Dave Mustaine: 'Everybody makes fun of the drums' in Metallica
Dave Mustaine recently perked the ears of metal heads when he revealed that he and his former Metallica band mate, James Hetfield, were at one point planning a “project” together.
But, he continued, things got derailed after Mustaine offended Hetfield with a comment about publishing royalties.
Now, Mustaine has expanded on his initial, somewhat cryptic comments in a new interview with Songfacts. In the process, he also confirmed that the project that led to the dispute about publishing royalties was the much-discussed reissue of Metallica's 1982 demo, No Life 'Til Leather, which was supposed to have happened in the mid-2010s.
"The last time we talked it didn't end very well because we have some memory of a couple of things that took place when I was in the band," Mustaine said of his last conversation with Hetfield. "I remember it one way and he is saying that it happened another. But it's about somebody else — it's not even him. He's talking to me on behalf of 'you know who" [likely a reference to Metallica drummer Lars Ulrich].
Mustaine continued, "They wanted to release No Life 'Til Leather — 27 songs, posters, flyers, pictures, everything. I said I would love to do this thing, and James said, 'Look, we fucked up. The last three things we've done failed abysmally.' He said it was Lulu [Metallica's 2011 collaboration with Lou Reed], something called Orion [the Orion Music + More festival], and there was one other thing... I think it was a film about a fan or something [the 2013 film Metallica: Through The Never]. I don't know. I don't see them as a failure.

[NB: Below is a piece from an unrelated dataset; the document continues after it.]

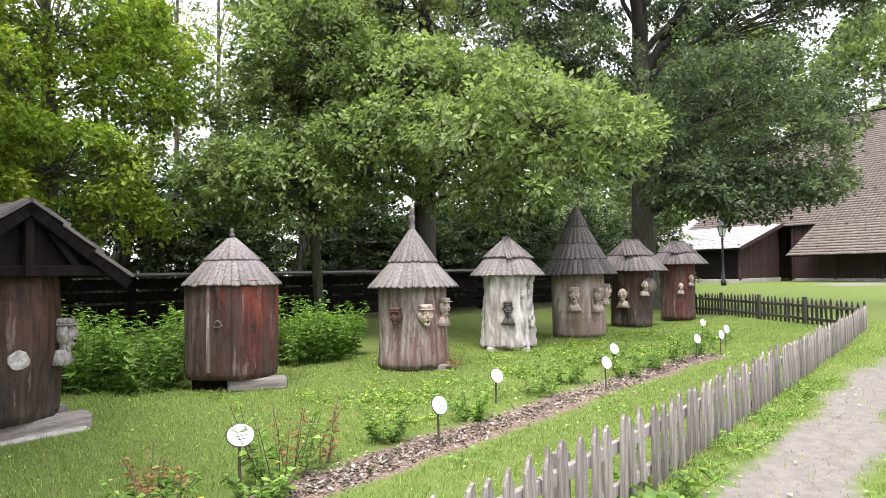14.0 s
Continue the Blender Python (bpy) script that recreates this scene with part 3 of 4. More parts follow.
front_fence = picket_fence(FENCE, "weathered grey wooden picket fence with pointed boards beside lawn", 0.2, 0.61, 0.088, M_PICKET, M_RAIL, ((0.40, 0.085), (0.13, 0.08)), 2.35, 3, 0.5)
NORTH = [(20.95, 21.6), (21.15, 24.0), (21.4, 27.0), (21.6, 31.0)]
picket_fence(NORTH, "dark wooden picket fence across the lawn", 0.19, 0.72, 0.075, M_DARKFENCE, M_DARKFENCE, ((0.5, 0.08), (0.16, 0.08)), 1.9, 60, 0.74)
fresh = part("new_post", box(0, 0.13, 0.21, 0.1, 0.095, 0.7, 0.008), M_FRESH, front_fence, "fresh yellow wooden post", m=front_fence.matrix_world.inverted() @ pose(1.52, 6.69, 0, 0, 0, 37))
part("cut_top", box(0, 0.13, 0.564, 0.095, 0.09, 0.012, 0.003), M_CUT, fresh, "pale freshly cut top")


# ---- hives ----
def shingle_tier(r0, z0, r1, z1, count, seed, ridge=0.0, tooth=0.018, thick=0.022):
    """One course of narrow boards round a cone, or round a short ridge along x; their lower ends are pointed."""
    r = random.Random(seed)
    verts, faces = [], []

    def at(a, rad, z, hold):
        x, y = rad * math.cos(a), rad * math.sin(a)
        return (x + hold * ridge * math.cos(a) , y, z)

    for i in range(count):
        a0, a1 = 2 * math.pi * (i + 0.02) / count, 2 * math.pi * (i + 0.985) / count
        am = (a0 + a1) / 2
        dz, dr, lift = r.uniform(-.007, .007), r.uniform(-.005, .006), r.uniform(0, .005)
        k = len(verts)
        for t in (0, -thick):
            verts += [at(a0, r0, z0 + t + lift, 1), at(a1, r0, z0 + t + lift, 1), at(a1, r1 + dr, z1 + t + dz + lift, 1),
                      at(am, r1 + dr + tooth * 0.8, z1 + t + dz + lift - tooth, 1), at(a0, r1 + dr, z1 + t + dz + lift, 1)]
        for a, b, c in ((0, 1, 2), (0, 2, 4), (4, 2, 3), (5, 7, 6), (5, 9, 7), (9, 8, 7), (4, 3, 8), (4, 8, 9), (3, 2, 7), (3, 7, 8), (2, 1, 6), (2, 6, 7), (0, 4, 9), (0, 9, 5)):
            faces.append((k + a, k + b, k + c))
    return verts, faces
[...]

"But I had said, 'Yeah, I'd be interested.' And he said, 'We'd like to get everything right with all the history, the publishing and stuff.' And I said, 'Good.' Because part of the reason why we haven't been able to really reconcile is because I had songs that when I left I didn't want them to record, and they went ahead and recorded them but they didn't pay me what my share of the songs were.
"James and I wrote 'Metal Militia' and 'Phantom Lord' — every note. And somehow, on the [Kill 'Em All] record it says Lars gets 10 per cent. And on 'Metal Militia' that Kirk gets some of it, and he wasn't even in the band [at the time it was written].
"So I've come to terms with it, and when he said, 'We'd like to get this right,' I said, 'Great. Let's do it. I have no problem.' And when I said, 'This is what it is,' he said, 'No. It's kind of what it was, and that's how it is.' And I thought to myself, you know what? When you guys did that to me before, it was not cool. I said, 'Don't use my stuff' and you did it, and then didn't give me my fair share. So why would I want to willingly enter into something like that? I wouldn't. So that's where we stand right now.”
Mustaine concluded, "I would love to work with James. I'd like to work with Lars again, too, but I think the real talent in Metallica has always been around the guitar — everybody makes fun of the drums.
"Lars is a really great song arranger. And believe it or not, I watched him on a piece-of-shit acoustic guitar write the opening riff to 'Master of Puppets.' You know what that was? It was a guy with a guitar that doesn't know how to play, and he's going [mimics playing a chromatic run] on the neck. It wasn't anything really mind-blowing by any means. The way James played it made it mind-blowing."